Jack Ketchum: Beutegier

„Der Grund, warum ich glaube, dass es wieder losgeht, ist der Zustand der Leichen. Alle fleischigen Körperteile fehlen, wenn du verstehst, worauf ich hinauswill.“

Und das versteht der ehemalige Sheriff George Peters, an den diese Worte gerichtet sind, ausgesprochen gut. Denn er war an der Beinahe-Auslöschung der Kannibalen vor elf Jahren beteiligt, nachdem er zuvor den schrecklichsten Tatort seines Lebens gesehen hatte. Zwar gibt es mit ihm einen leidenden Helden – er ist nicht mehr im Dienst, seine Frau verstorben, außerdem trinkt er zu viel Alkohol, um Einsamkeit und Erinnerungen zu verdrängen –, doch ansonsten nimmt Beutegier die Quintessenz des dritten Romans “Beuterausch” vorweg: Fast alle Männer sind egoistische und destruktive Menschen, und die dünne Decke der Zivilisation springt ihnen bereitwillig von den Schultern. Die weiblichen Figuren wirken zunächst ebenfalls wenig heldenhaft, sind sich ihrer Schwächen und Fehler aber zumindest bewusst.

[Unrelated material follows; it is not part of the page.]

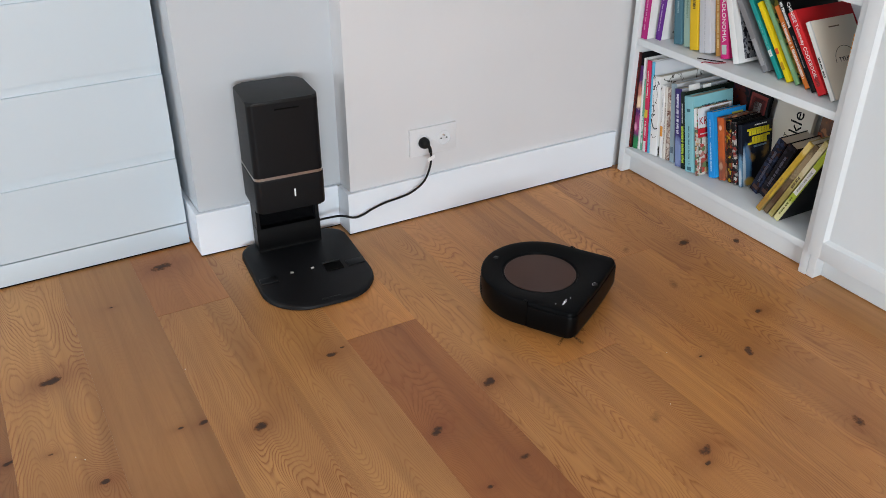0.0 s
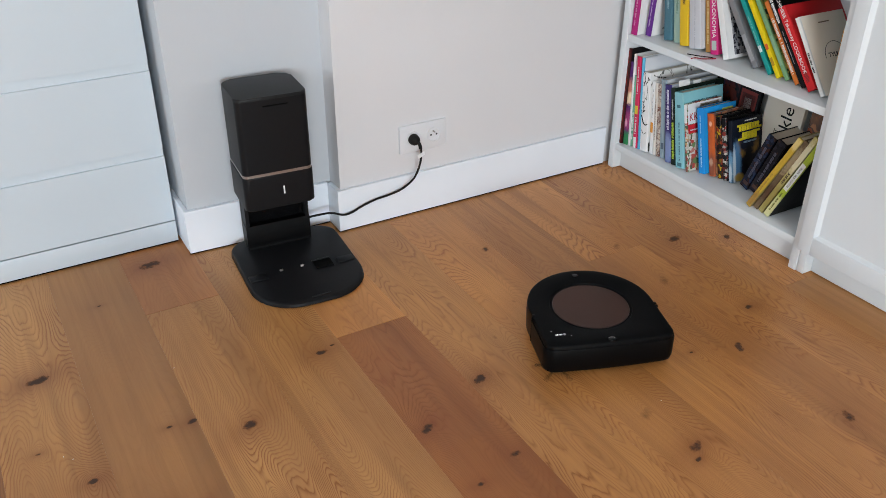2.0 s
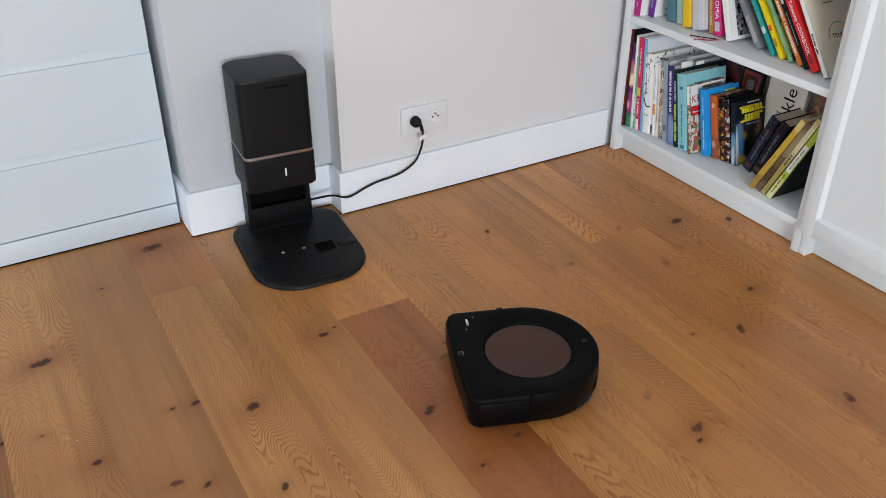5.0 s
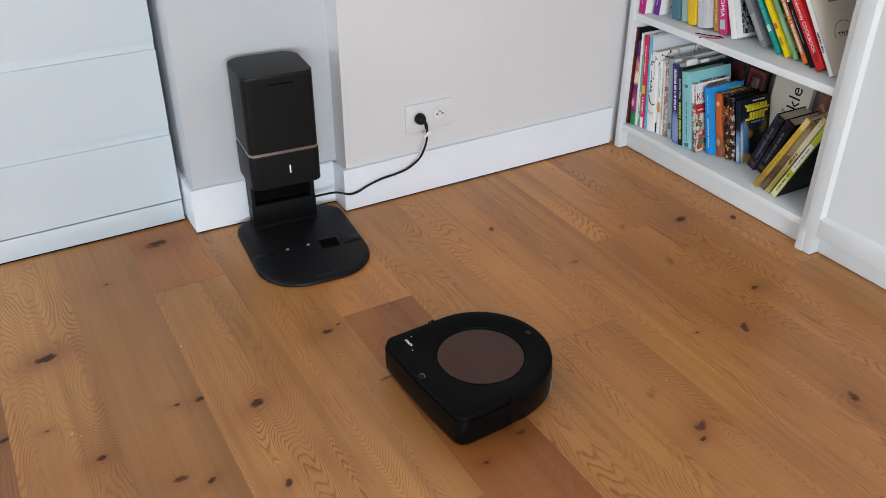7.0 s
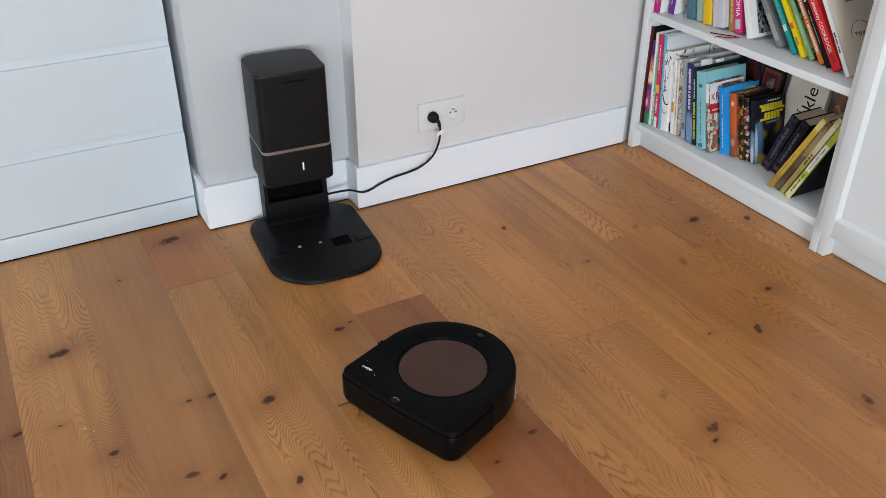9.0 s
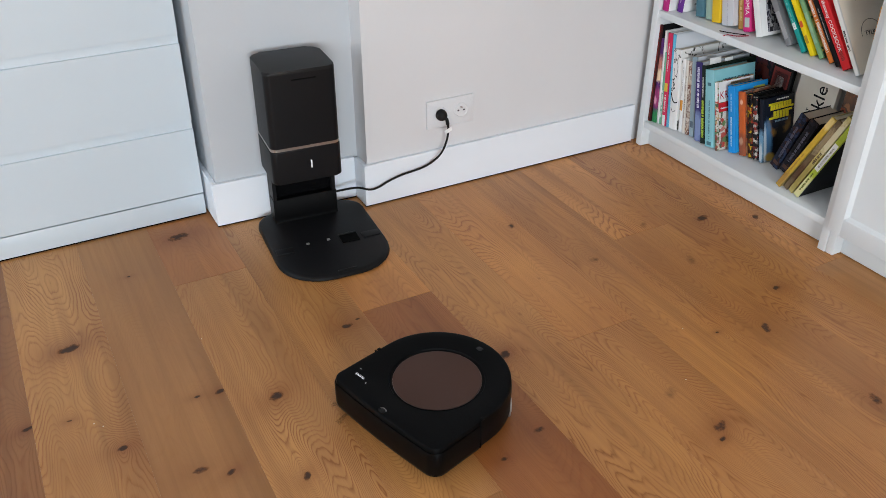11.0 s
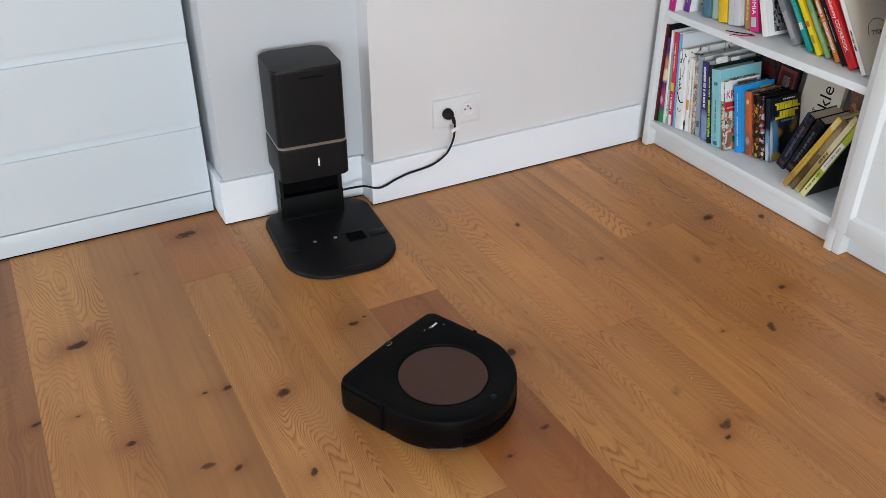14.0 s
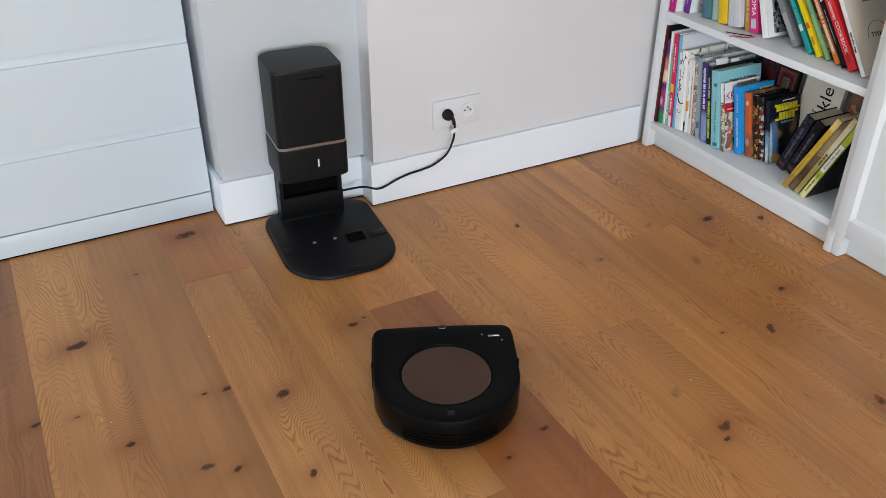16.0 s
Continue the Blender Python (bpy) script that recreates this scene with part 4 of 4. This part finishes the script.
# crumbs left on the boards
bm = bmesh.new()
crumb_rnd = random.Random(5)
for cx, cy in ((-0.872, -0.578), (-0.856, -0.595), (0.422, -0.903), (-0.05, -0.17), (0.30, -1.05), (-0.60, -0.40)):
    own = bmesh.new()
    bmesh.ops.create_icosphere(own, subdivisions=1, radius=0.0011)
    for v in own.verts:
        v.co = Vector((v.co.x * crumb_rnd.uniform(0.6, 1.8), v.co.y * crumb_rnd.uniform(0.6, 1.4), v.co.z * 0.7)) + Vector((cx, cy, 0.0006))
    join(bm, own)
solo("floor_crumbs", bm, LABEL, "a few pale crumbs scattered on the boards", "crumbs", "stuff")

# ---- what moves ----
ROBOT_PATH = [
    (0, 0.291, -0.556, -148.8),
    (0.5, 0.317, -0.605, -156.2),
    (1, 0.333, -0.659, -170.1),
    (1.5, 0.333, -0.71, -184),
    (2, 0.319, -0.768, -200),
    (2.5, 0.294, -0.811, -213.5),
    (3, 0.254, -0.853, -229.5),
    (3.5, 0.21, -0.877, -243.1),
    (4, 0.157, -0.894, -258.4),
    (4.2, 0.134, -0.896, -264),
    (5.4, 0.01, -0.878, -296),
    (6.3, -0.02, -0.848, -283.8),
    (6.5, -0.02, -0.853, -270.6),
    (6.7, -0.03, -0.854, -263),
    (7, -0.066, -0.857, -266.9),
    (7.5, -0.116, -0.854, -277.5),
    (8, -0.17, -0.836, -293.7),
    (8.5, -0.178, -0.836, -274.1),
    (9, -0.179, -0.843, -248.8),
    (9.2, -0.177, -0.846, -236.7),
    (10.2, -0.205, -0.866, -216),
    (11.3, -0.23, -0.874, -268.2),
    (11.5, -0.231, -0.875, -272.9),
    (12, -0.231, -0.872, -286.3),
    (12.5, -0.23, -0.872, -297.7),
    (13, -0.227, -0.869, -310.7),
    (13.5, -0.227, -0.867, -322.7),
    (14, -0.224, -0.866, -335.7),
    (14.5, -0.221, -0.865, -347.4),
    (15, -0.218, -0.865, -360.6),
    (15.5, -0.216, -0.864, -371.9),
    (16, -0.214, -0.865, -384.3),
]


def motions():
    rows = [(t, pose(x, y, 0.0, 0, 0, a)) for t, x, y, a in ROBOT_PATH]
    walk(ROBOT, rows)
    spin = [(i / 10, pose(0.118, 0.128, 0, 0, 0, (-77 * i) % 360)) for i in range(161)]
    walk(BRUSH, spin)


motions()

Die Kannibalen werden dadurch nicht ungefährlich, doch ihnen fehlt – mit Ausnahme der Kinder – die Boshaftigkeit. Namen wie „Erstgeraubter“ und „Zweitgeraubte“ geben einen deutlichen Hinweis darauf, wie die überlebenden Kannibalin „Älteste“ ihren Stamm wiederaufgebaut hat. Die im Vergleich zu “Beutezeit” ausführlichere Charakterisierung der (einst verschleppten) Mitglieder erlaubt es, sie als Individuen wahrzunehmen. Zweitgeraubte wird im Kontrast zu ihren Lebensumständen als unerwartet emotionales Mädchen beschrieben, für das sich leicht Mitleid empfinden lässt – auch Älteste erkennt Zartheit und Anmut in ihr. Ihre Erinnerung an die Entführung und gewaltsame Integration von Zweitgeraubter, als diese ein sechsjähriges Kind war, kann trotz ihrer eigenen Distanz nicht über die Grausamkeit der Tat hinwegtäuschen. Dagegen weist Erstgeraubter schon als Junge die typischen Anzeichen eines Soziopathen auf, womit ein weiteres Mal die bereits erwähnten Geschlechterstereotype untermauert werden.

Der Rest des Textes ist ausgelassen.